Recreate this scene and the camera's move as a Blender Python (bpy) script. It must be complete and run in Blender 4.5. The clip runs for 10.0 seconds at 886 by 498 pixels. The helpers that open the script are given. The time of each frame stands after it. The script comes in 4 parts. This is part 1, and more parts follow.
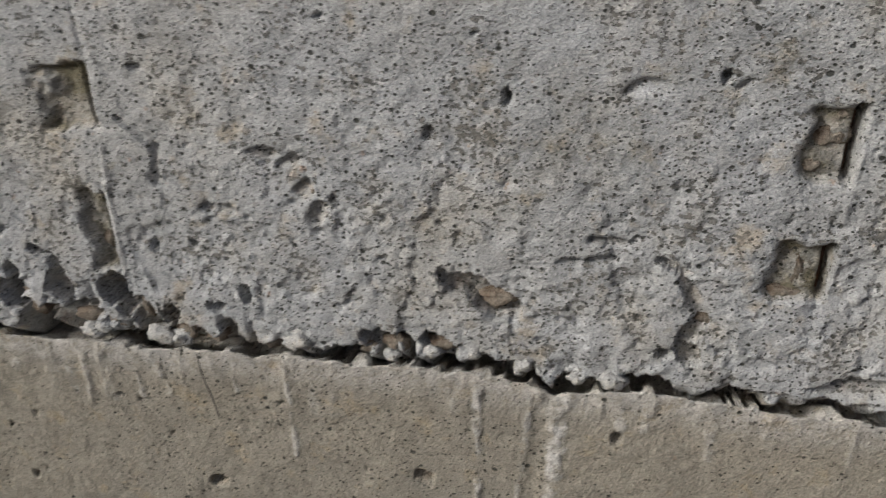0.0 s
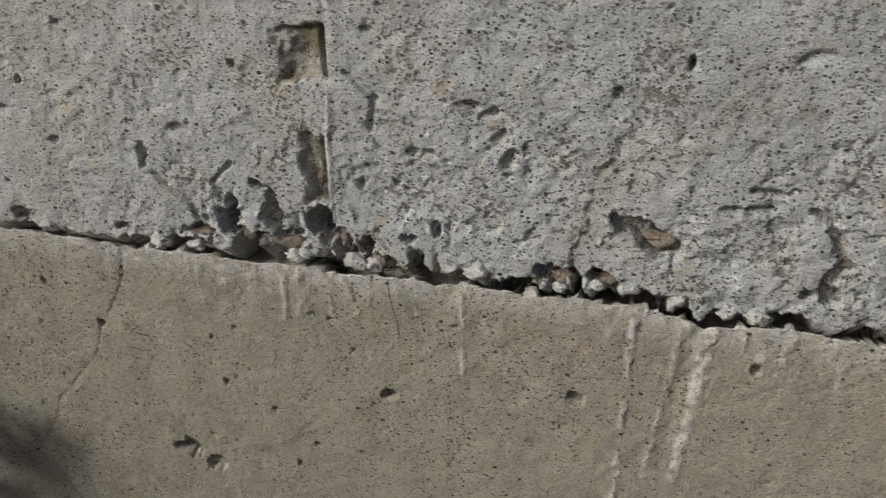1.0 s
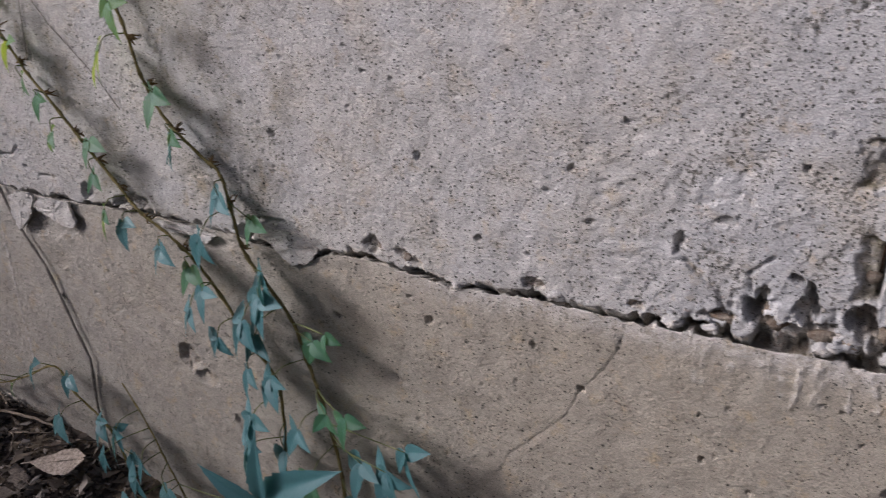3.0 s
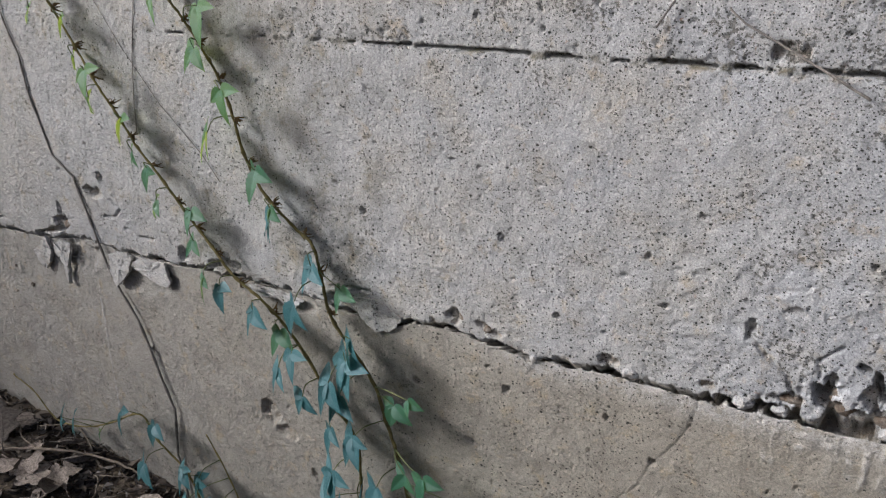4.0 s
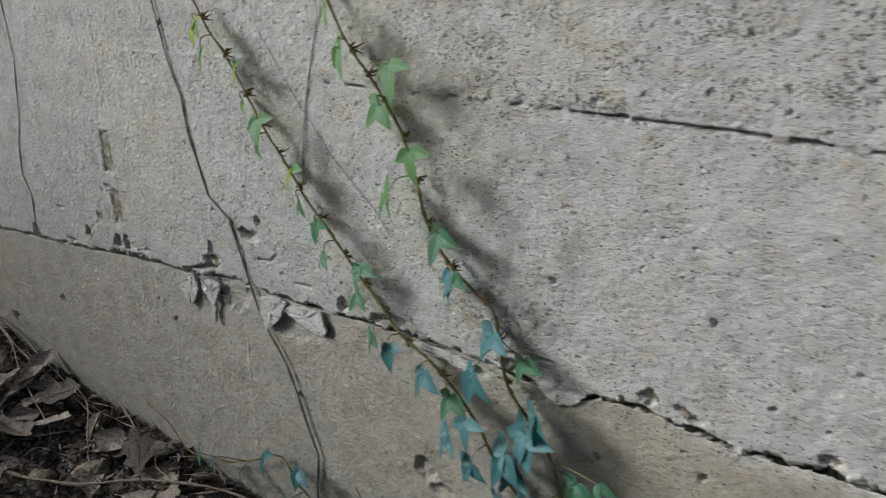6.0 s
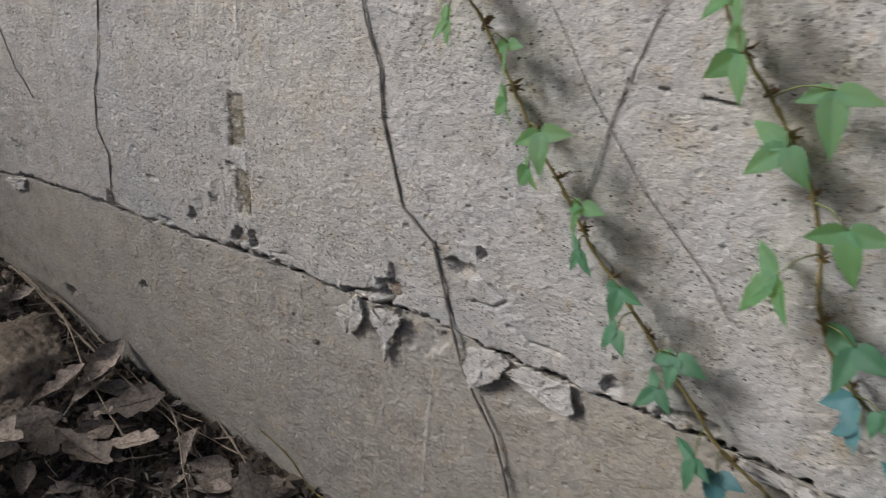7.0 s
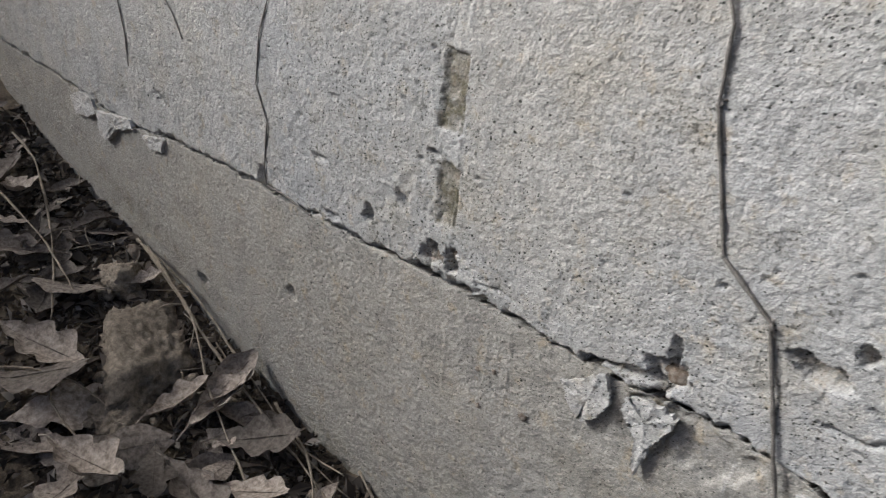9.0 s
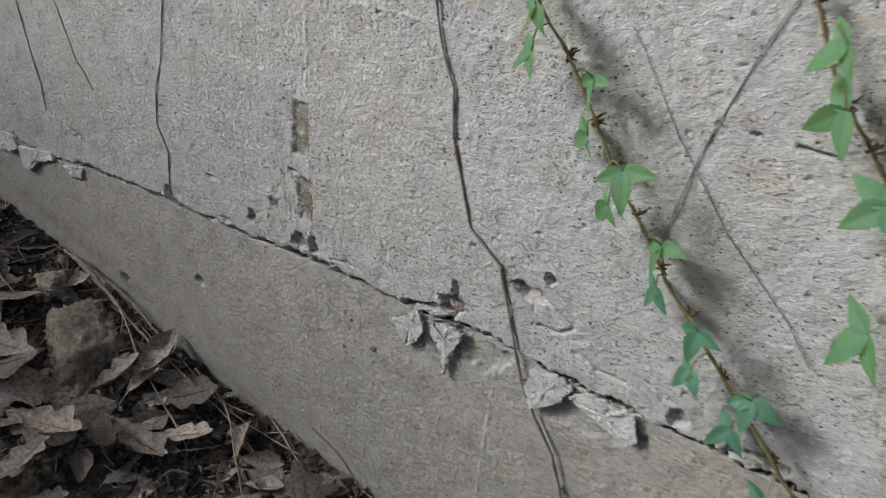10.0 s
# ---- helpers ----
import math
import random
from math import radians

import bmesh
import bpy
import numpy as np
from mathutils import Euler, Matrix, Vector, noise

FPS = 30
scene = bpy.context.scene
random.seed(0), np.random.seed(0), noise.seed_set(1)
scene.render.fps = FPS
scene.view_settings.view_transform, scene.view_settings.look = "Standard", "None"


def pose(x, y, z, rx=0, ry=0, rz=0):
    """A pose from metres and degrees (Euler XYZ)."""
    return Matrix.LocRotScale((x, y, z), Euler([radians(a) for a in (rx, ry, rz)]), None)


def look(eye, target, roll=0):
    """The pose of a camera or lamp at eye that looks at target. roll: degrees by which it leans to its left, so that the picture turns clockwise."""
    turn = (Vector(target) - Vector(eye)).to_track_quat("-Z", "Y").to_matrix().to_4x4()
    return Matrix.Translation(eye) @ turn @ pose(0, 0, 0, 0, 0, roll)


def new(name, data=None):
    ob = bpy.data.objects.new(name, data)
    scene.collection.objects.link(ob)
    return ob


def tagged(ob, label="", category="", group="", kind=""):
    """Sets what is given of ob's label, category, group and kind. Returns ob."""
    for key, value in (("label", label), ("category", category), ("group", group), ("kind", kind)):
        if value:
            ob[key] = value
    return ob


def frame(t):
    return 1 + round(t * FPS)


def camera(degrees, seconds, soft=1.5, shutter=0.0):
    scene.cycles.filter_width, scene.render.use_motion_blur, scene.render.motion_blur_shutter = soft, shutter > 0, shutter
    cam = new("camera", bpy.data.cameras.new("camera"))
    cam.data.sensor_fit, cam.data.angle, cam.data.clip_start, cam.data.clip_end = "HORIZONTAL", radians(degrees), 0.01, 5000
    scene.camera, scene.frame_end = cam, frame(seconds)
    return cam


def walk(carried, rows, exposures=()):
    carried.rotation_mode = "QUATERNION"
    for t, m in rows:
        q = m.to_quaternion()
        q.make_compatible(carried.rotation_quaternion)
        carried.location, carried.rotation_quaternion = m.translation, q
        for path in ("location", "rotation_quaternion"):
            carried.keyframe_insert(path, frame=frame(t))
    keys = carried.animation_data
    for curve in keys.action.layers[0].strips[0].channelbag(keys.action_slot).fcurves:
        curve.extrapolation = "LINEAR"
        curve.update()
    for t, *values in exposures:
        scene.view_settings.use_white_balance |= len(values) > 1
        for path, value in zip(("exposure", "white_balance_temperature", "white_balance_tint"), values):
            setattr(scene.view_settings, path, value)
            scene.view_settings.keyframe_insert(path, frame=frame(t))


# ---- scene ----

#### Directions for this task:
Transcribe the whole listing exactly. Pictures are excluded.

#### Solution for this problem:
Recreate this scene and the camera's move as a Blender Python (bpy) script. It must be complete and run in Blender 4.5. The clip runs for 10.0 seconds at 886 by 498 pixels. The helpers that open the script are given. The time of each frame stands after it. The script comes in 4 parts. This is part 1, and more parts follow.
0.0 s
1.0 s
3.0 s
4.0 s
6.0 s
7.0 s
9.0 s
10.0 s
# ---- helpers ----
import math
import random
from math import radians

import bmesh
import bpy
import numpy as np
from mathutils import Euler, Matrix, Vector, noise

FPS = 30
scene = bpy.context.scene
random.seed(0), np.random.seed(0), noise.seed_set(1)
scene.render.fps = FPS
scene.view_settings.view_transform, scene.view_settings.look = "Standard", "None"


def pose(x, y, z, rx=0, ry=0, rz=0):
    """A pose from metres and degrees (Euler XYZ)."""
    return Matrix.LocRotScale((x, y, z), Euler([radians(a) for a in (rx, ry, rz)]), None)


def look(eye, target, roll=0):
    """The pose of a camera or lamp at eye that looks at target. roll: degrees by which it leans to its left, so that the picture turns clockwise."""
    turn = (Vector(target) - Vector(eye)).to_track_quat("-Z", "Y").to_matrix().to_4x4()
    return Matrix.Translation(eye) @ turn @ pose(0, 0, 0, 0, 0, roll)


def new(name, data=None):
    ob = bpy.data.objects.new(name, data)
    scene.collection.objects.link(ob)
    return ob


def tagged(ob, label="", category="", group="", kind=""):
    """Sets what is given of ob's label, category, group and kind. Returns ob."""
    for key, value in (("label", label), ("category", category), ("group", group), ("kind", kind)):
        if value:
            ob[key] = value
    return ob


def frame(t):
    return 1 + round(t * FPS)


def camera(degrees, seconds, soft=1.5, shutter=0.0):
    scene.cycles.filter_width, scene.render.use_motion_blur, scene.render.motion_blur_shutter = soft, shutter > 0, shutter
    cam = new("camera", bpy.data.cameras.new("camera"))
    cam.data.sensor_fit, cam.data.angle, cam.data.clip_start, cam.data.clip_end = "HORIZONTAL", radians(degrees), 0.01, 5000
    scene.camera, scene.frame_end = cam, frame(seconds)
    return cam


def walk(carried, rows, exposures=()):
    carried.rotation_mode = "QUATERNION"
    for t, m in rows:
        q = m.to_quaternion()
        q.make_compatible(carried.rotation_quaternion)
        carried.location, carried.rotation_quaternion = m.translation, q
        for path in ("location", "rotation_quaternion"):
            carried.keyframe_insert(path, frame=frame(t))
    keys = carried.animation_data
    for curve in keys.action.layers[0].strips[0].channelbag(keys.action_slot).fcurves:
        curve.extrapolation = "LINEAR"
        curve.update()
    for t, *values in exposures:
        scene.view_settings.use_white_balance |= len(values) > 1
        for path, value in zip(("exposure", "white_balance_temperature", "white_balance_tint"), values):
            setattr(scene.view_settings, path, value)
            scene.view_settings.keyframe_insert(path, frame=frame(t))


# ---- scene ----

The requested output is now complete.